Artists represent the people who created a piece of art.
How do artists differ from tags?
Artists can have multiple names associated with them, notes for extraneous details, and a list of external gallery links.
Linking your Account to your Artist tag; Verification
If you are an artist with an account and would like your account linked to your artist tag, send a message to one of our official accounts with your username and tag.
Linked accounts will show in the artist listing, allowing other users to find your account quickly. Uploading your own content also enables janitors to approve your posts faster and verify do not post conditions more easily.
Your art will also be displayed as a separate section on your profile page.
How do I create an artist?
First off, go here.
You'll see four fields:
- Name is self-explanatory.
- Other Names are for any miscellaneous names or aliases the artist has, space delimited.
- Notes are for any extra tidbits of information you want to mention (this field is actually saved to the artist tag's matching wiki page).
- The URLs field is a list of URLs associated with the artist, like their home page, their blog, and any websites that store the artist's images. Multiple URLs should be separated with newlines.
Are artists in any way tied to posts or tags?
No. If you create an artist, a corresponding tag is not automatically created. If you create an artist-typed tag, a corresponding artist is not automatically created. If you create an artist but no corresponding tag, searching for posts by that artist won't return any results.
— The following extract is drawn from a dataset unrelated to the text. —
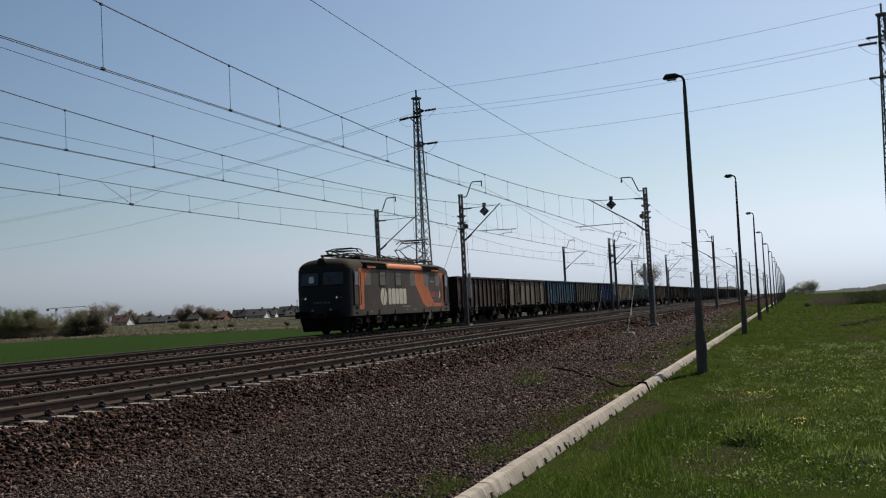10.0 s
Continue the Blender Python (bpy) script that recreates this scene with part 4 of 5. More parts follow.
def make_loco():
    m = thing("locomotive", pose(C_X, train_at(0) - 10.2, C_Z), "dark grey and orange electric locomotive with a raised pantograph", "locomotive")
    part("body", loft([(.88, 0, 0), (1.0, 0, 0), (2.35, 0, 0), (3.34, 0.0, .10)], OUTLINE), LOCO_GREY, m, "dusty dark grey body shell", smooth=35)
    # black skins put the shade of the cab fronts into their paint
    for k in (-1, 1):
        skin, rows = Shape(), [(.90, 0), (2.35, 0), (3.34, .10)]
        edge = [(x, y) for x, y in NOSE] + [(-x, y) for x, y in reversed(NOSE[:-1])]
        for off in (.005, .001):
            for z, rake in rows:
                skin.v += [(x * (1 + off / 1.4), k * (-y - rake * (1 if abs(y) > 7.9 else 0) + off), z) for x, y in edge]
        n = len(edge)
        for layer in (0, 3):
            for j in range(2):
                skin.f += [((layer + j) * n + i, (layer + j) * n + i + 1, (layer + j + 1) * n + i + 1, (layer + j + 1) * n + i) for i in range(n - 1)]
        part("cab_front", skin, LOCO_BLACK, m, "black cab front with its shade in the paint", smooth=35)
    part("roof", loft([(3.34, 0.0, .10), (3.50, .05, .12), (3.68, .20, .14), (3.82, .46, .16), (3.90, .85, .2), (3.92, 1.3, .3)], OUTLINE), ROOF_GRIME, m, "sooty brown rounded roof", smooth=35)
    part("underframe", Shape().box(-1.3, 1.3, -8.1, 8.1, .78, .9).box(-.9, .9, -1.5, 1.5, .35, .8).box(-.6, .6, -7.4, 7.4, .42, .8), GRIME_SHADE, m)
    # paint bands
    for x, k in ((1.451, 1), (-1.455, 1)):
        part("paint_band", plate([(-7.1, 1.2), (-6.47, 1.2), (-6.44, 2.1), (-6.34, 2.6), (-6.08, 2.98), (-5.7, 3.17), (-5.3, 3.22), (-5.3, 3.33), (-7.1, 3.33)], x), LOCO_ORANGE, m, "orange paint band")
        part("paint_band", plate([(.8, 3.33), (3.1, 3.33), (4.7, 1.68), (5.2, 1.42), (6.45, 1.42), (6.65, 1.75), (6.6, 2.85), (6.3, 3.15), (5.4, 3.2), (5.4, 3.33), (6.95, 3.33), (6.95, 1.2), (3.6, 1.2), (3.0, 1.4)], x),
             LOCO_ORANGE, m, "orange paint band")
    # side windows and doors
    for side in (1, -1):
        for y in (-5.86, -3.69, -1.23, 1.23, 3.69, 5.86):
            x = 1.456 if side > 0 else -1.466
            framed = y in (-3.69, -1.23)
            w = part("window", plate(rounded(y - .44, y + .44, 2.46, 3.22, .07 if framed else .16, 6), x - (0 if framed else .002) * side, .010 if framed else .005), GLASS, m, "dusty side window pane")
            if side > 0 and y == -5.86:
                part("paint_band", plate([(-6.295, 2.64), (-6.295, 3.06), (-6.25, 3.16), (-6.14, 3.215), (-5.62, 3.215), (-5.84, 3.13), (-6.06, 2.98), (-6.2, 2.80)], x + .006), LOCO_ORANGE, w, "orange paint carried over the pane")
            if framed:
                part("window_frame", plate(rounded(y - .47, y + .47, 2.96, 3.02, .02), x + .011 * side, .012), LOCO_GREY, w)
                ring = Shape()
                for a, b, c, d in ((y - .48, y + .48, 3.20, 3.24), (y - .48, y + .48, 2.44, 2.48), (y - .48, y - .44, 2.48, 3.20), (y + .44, y + .48, 2.48, 3.20)):
                    ring.box(min(x, x + .02), max(x, x + .02), a, b, c, d)
                part("window_frame", ring, LOCO_BLACK, w)
        for y in (-7.5, 7.5):
            x = 1.46 if side > 0 else -1.49
            d = part("cab_door", Shape().box(x, x + .03, y - .36, y + .36, 1.5, 3.3), LOCO_GREY, m)
            part("pane", Shape().box(x + .031 if side > 0 else x - .012, x + .043 if side > 0 else x - .001, y - .22, y + .22, 2.45, 3.15), SCREEN_GLASS, d)
            part("door_handle", Shape().box(x + .031, x + .08, y + .25, y + .3, 2.3, 2.36), STEEL_GREY, d)
            for yy in (y - .45, y + .45):
                part("handrail", Shape().tube([(1.45 * side, yy, 1.45), (1.53 * side, yy, 1.5), (1.53 * side, yy, 3.1), (1.45 * side, yy, 3.15)], .02, 6), GRIME_SHADE, m)
            # flat ovals, the shade of the recesses put into their dark colour
            for z in (1.02, 1.27):
                part("foothold", plate([(y + .20 * math.cos(a * .5236), z + .065 * math.sin(a * .5236)) for a in range(12)], 1.452 if side > 0 else -1.456), GRIME_SHADE, m)
            for z in (.30, .52, .74):
                part("step", Shape().box(1.30 if side > 0 else -1.5, 1.5 if side > 0 else -1.30, y - .24, y + .24, z - .02, z + .02).box(1.28 if side > 0 else -1.30, 1.30 if side > 0 else -1.28, y - .24, y + .24, z, z + .14), GRIME_SHADE, m)
    # cab fronts
    for k in (-1, 1):
        for s in (-1, 1):
            lo, hi = .12, 1.18
            def front(x, z):
                base = 8.66 - .04 * (x / .7) ** 2 - (.10 * (x - .7) if x > .7 else 0)
                return (s * x, k * (base - (.10 * (z - 2.35) / .99) + .012), z)
            pane = Shape()
            q = [front(lo, 2.52), front((lo + hi) / 2, 2.52), front(hi, 2.55), front(hi - .02, 3.12), front((lo + hi) / 2, 3.16), front(lo, 3.16)]
            q2 = [(a, b + k * .02, c) for a, b, c in q]
            pane.add(q + q2, [(0, 1, 4, 5), (1, 2, 3, 4), (6, 7, 10, 11), (7, 8, 9, 10), (0, 1, 7, 6), (1, 2, 8, 7), (2, 3, 9, 8), (3, 4, 10, 9), (4, 5, 11, 10), (5, 0, 6, 11)])
            w = part("windscreen", pane, SCREEN_GLASS, m, "dark windscreen pane")
            fr = Shape()
            loop = [front(lo - .03, 2.48), front((lo + hi) / 2, 2.48), front(hi + .03, 2.51), front(hi + .01, 3.16), front((lo + hi) / 2, 3.2), front(lo - .03, 3.2)]
            for a, b in zip(loop, loop[1:] + loop[:1]):
                fr.tube([(a[0], a[1] + k * .012, a[2]), (b[0], b[1] + k * .012, b[2])], .022, 6)
            part("window_frame", fr, LOCO_BLACK, w)
            part("wiper", Shape().tube([front(.62, 2.56), (s * .35, k * 8.66, 3.0)], .01, 5), GRIME_SHADE, w)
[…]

This is an intentional design decision. By keeping the two separated, users have far more freedom when it comes to creating aliases, and edits.
When I search for a URL, I get a bunch of unrelated results. What's going on?
Short answer: this is just a side-effect of the way URL searches work. Multiple results typically means the artist couldn't be found.
Long answer: when you're searching for a URL, typically it's a URL to an image on the artist's site. If this is a new image, querying this will obviously return no results.
So what the sarch does is progressively chop off directories from the URL. http://site.com/a/b/c.jpg becomes http://site.com/a/b becomes http://site.com/a becomes http://site.com. It keeps doing this until a match is found. This is done more than once because there are cases where the URL is nested by date, like in http://site.com/2007/06/05/image.jpg. Usually this algorithm works very well, provided the artist has an entry.
If they don't, then the algorithm is probably going to cut the URL down to just the domain, i.e. http://geocities.co.jp. When this happens, you'll get every artist hosted on that domain.
Why not just dump all the results if you get more than one?
Well, there are a few cases when multiple artists validly map to the same domain. Usually the domain is just being used to host files or something.
Should I create an artist entry for a voice actor?
No. Voice actors are a tag category on their own, and any info related to them should be listed in their wiki page.